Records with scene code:
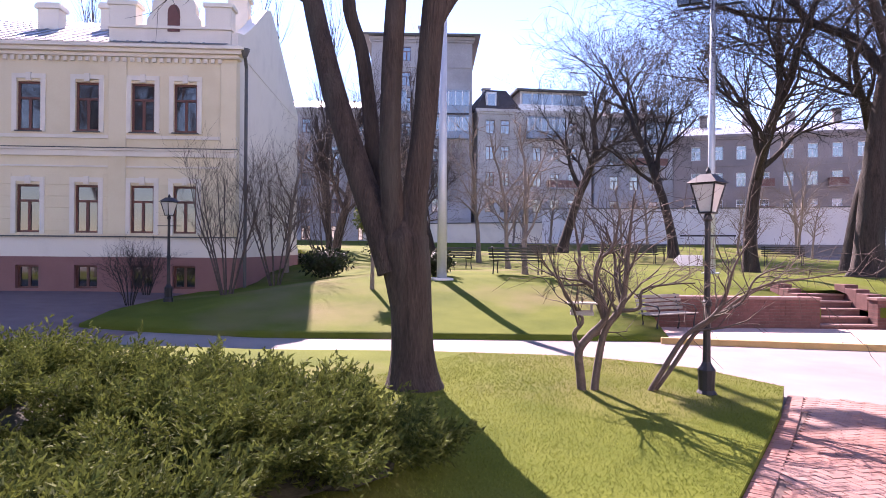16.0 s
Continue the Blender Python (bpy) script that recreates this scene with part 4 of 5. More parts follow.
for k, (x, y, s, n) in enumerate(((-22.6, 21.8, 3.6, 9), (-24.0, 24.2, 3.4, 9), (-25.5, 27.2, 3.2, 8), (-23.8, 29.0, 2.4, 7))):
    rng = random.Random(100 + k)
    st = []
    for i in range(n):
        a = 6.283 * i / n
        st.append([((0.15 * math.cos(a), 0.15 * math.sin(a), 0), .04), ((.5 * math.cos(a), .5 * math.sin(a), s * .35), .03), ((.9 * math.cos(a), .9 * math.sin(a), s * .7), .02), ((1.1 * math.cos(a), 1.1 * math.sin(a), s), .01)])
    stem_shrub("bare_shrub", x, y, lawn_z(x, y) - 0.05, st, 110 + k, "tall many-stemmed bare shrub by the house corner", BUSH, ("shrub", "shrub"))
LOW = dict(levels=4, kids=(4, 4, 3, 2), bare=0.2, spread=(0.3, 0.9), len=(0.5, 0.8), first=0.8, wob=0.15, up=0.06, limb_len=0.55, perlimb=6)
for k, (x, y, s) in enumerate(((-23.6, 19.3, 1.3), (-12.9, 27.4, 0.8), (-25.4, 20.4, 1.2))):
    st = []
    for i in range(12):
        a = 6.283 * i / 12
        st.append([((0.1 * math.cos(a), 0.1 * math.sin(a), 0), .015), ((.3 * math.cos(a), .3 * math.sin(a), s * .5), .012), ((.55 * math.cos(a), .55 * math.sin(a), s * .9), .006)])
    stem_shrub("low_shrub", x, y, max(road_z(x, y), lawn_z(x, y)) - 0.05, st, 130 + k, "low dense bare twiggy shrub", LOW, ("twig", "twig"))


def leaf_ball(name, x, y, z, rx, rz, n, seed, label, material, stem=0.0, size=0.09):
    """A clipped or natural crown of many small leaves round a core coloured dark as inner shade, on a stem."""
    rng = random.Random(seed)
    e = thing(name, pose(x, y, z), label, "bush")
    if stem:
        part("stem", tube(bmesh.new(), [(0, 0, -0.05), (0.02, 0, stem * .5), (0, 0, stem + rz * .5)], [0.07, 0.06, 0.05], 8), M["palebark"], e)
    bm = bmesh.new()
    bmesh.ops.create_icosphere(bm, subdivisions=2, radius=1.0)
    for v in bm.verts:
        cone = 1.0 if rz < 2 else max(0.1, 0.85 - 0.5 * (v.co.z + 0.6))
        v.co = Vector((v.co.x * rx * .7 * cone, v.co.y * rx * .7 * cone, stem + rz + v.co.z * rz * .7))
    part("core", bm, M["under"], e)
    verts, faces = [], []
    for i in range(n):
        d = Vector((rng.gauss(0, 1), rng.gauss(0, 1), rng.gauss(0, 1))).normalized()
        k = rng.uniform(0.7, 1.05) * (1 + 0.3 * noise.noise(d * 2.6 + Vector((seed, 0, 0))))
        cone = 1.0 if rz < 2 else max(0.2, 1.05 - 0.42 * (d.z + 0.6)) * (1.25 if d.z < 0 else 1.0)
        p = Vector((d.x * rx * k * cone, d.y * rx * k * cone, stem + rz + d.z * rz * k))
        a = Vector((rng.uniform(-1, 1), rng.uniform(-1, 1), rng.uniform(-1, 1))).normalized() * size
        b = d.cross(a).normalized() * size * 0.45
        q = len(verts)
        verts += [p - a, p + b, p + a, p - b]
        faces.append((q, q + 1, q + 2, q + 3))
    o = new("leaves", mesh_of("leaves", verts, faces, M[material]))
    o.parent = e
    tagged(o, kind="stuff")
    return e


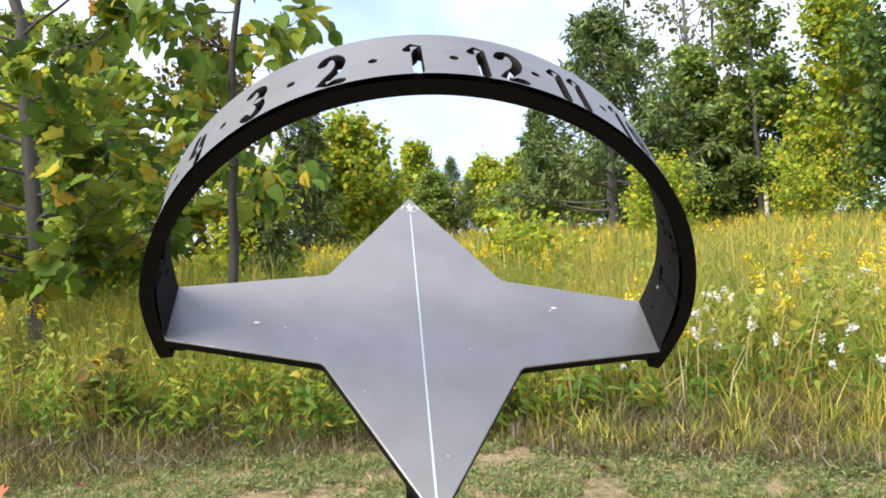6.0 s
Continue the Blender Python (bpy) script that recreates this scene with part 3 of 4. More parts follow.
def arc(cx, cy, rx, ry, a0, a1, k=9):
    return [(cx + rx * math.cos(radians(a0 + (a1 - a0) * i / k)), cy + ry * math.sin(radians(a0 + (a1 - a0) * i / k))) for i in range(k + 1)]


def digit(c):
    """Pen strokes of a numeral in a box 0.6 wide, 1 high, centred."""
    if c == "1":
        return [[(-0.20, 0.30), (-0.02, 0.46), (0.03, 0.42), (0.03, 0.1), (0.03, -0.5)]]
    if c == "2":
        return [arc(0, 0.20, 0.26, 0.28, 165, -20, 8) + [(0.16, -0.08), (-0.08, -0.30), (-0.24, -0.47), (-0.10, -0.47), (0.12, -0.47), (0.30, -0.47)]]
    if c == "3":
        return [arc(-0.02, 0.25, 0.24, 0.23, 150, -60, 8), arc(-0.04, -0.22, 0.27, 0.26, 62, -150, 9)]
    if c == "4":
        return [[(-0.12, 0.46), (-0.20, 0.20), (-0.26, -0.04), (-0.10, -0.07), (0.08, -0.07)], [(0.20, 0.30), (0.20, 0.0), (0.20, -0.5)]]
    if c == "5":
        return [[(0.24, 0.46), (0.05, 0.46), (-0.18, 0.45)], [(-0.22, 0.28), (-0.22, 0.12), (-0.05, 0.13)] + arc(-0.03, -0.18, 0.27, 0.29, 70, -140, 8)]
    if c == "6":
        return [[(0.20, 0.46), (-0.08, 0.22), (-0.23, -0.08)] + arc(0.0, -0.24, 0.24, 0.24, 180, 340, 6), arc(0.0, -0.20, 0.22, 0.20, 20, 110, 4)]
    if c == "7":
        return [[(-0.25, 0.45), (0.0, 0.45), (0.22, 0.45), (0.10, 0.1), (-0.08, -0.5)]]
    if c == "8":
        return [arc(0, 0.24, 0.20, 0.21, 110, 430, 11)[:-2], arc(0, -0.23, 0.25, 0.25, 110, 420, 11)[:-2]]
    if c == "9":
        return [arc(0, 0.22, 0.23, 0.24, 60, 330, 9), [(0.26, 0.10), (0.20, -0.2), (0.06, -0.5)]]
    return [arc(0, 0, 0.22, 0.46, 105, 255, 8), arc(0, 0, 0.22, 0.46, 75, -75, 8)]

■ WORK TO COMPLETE
Work out how many lines of the listing above include the word "script". Reply with nothing but the count.

■ CORRECT OUTPUT
2